Nilsen graduated from Carlton in 2004 and also previously worked for the school district for over seven years as the student information specialist. She currently works as a career counselor at the Northeast Minnesota Office of Job Training.
No other candidates for chairperson were nominated.
Sam Ojibway and Ryan Leonzal vied for the vice chair position, with Leonzal winning by a vote of 4 to 2.
The rest of the meeting was taken up with administrative details, including scheduling. Regular board meetings and working sessions will all start at 7 p.m. except for the next work session this Monday, Jan 13. Board member Sue Karp observed that the Vikings play on that night, so that meeting was moved to 6 p.m.
As a general rule, working sessions will take place on the second Monday of the month, with the regular board meetings on the third Monday. When they coincide with Martin Luther King Day or President's Day, the meetings will be held on the following day.
Board pay was left unchanged at $1,000 per year for every board member except the chairman, who gets $1,500. Meeting pay for meetings other than regular and working sessions was set at $40 per meeting.
The only operational issue to come up was an agenda item informing the board that due to a resignation, the South Terrace secretarial position was open. Superintendent Donita Stepan planned to leave the position vacant for cost savings and divide the duties with other staff. "My biggest fear is filling it, and then in March, you guys are going to be voting on budget reductions, and I wouldn't want to hire somebody and then let somebody go," she said.
There were questions from the board. Ryan Leonzal wanted to know if too much work is being assigned to those people taking up the slack.
Stepan replied, "I feel comfortable, based on ... student-to-staff ratio that we should be able to internally cover these positions. Is everybody going to like it? No. Is it going to be an adjustment for people? Yes, but I feel comfortable that we should be able to do it."
New board member Ben Nilsen, Laura Nilsen's husband, asked if that decision was a board decision or a superintendent decision. This led to a fairly lengthy discussion of the roles of each.
"As a board, I'd like to not be told, but I'd like to learn to help make decisions like that," Ben Nilsen said.
"I think, over time, we'll probably get closer to understanding where the board's role is and where the superintendent's role is," Stepan said. She cautioned: "If the board is going to make all of the decisions, then you don't really need a superintendent."
The other new board member, Dan Solarz, struck more of a middle ground in a comment directed to Stepan. "I don't have a need to micromanage ... I want you to use your discretion," he said, while going on to say that a heads-up about a coming change would be most welcome.
The board agreed to revisit the question in March while allowing Stepan to proceed with her plan for the time being.

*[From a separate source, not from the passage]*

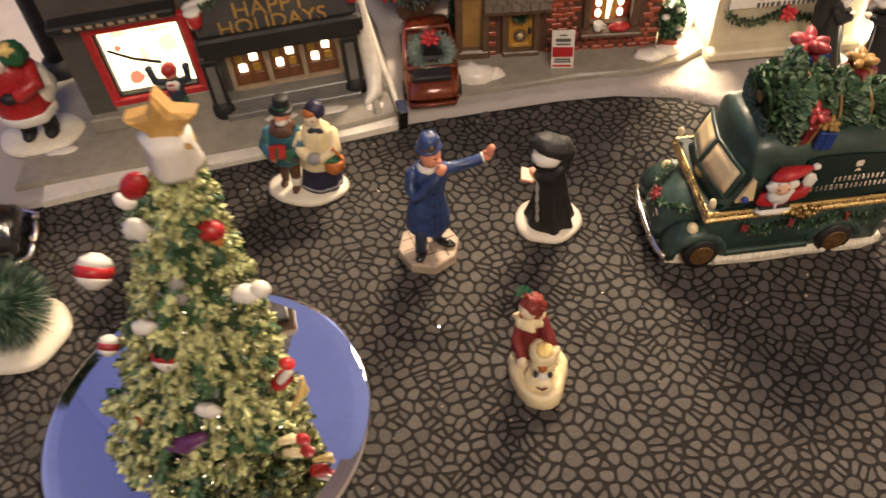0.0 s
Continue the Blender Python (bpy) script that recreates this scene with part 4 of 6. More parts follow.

A combined polling place for district elections was reapproved, but not without comments from Sam Ojibway and others, who pointed out voters from the far western end of the school district have to travel quite a way to get to the proposed location, the county transportation building. Board members acknowledged the expense of a second polling place in Sawyer, but asked that a cost study be made and a Sawyer location be considered before the next election.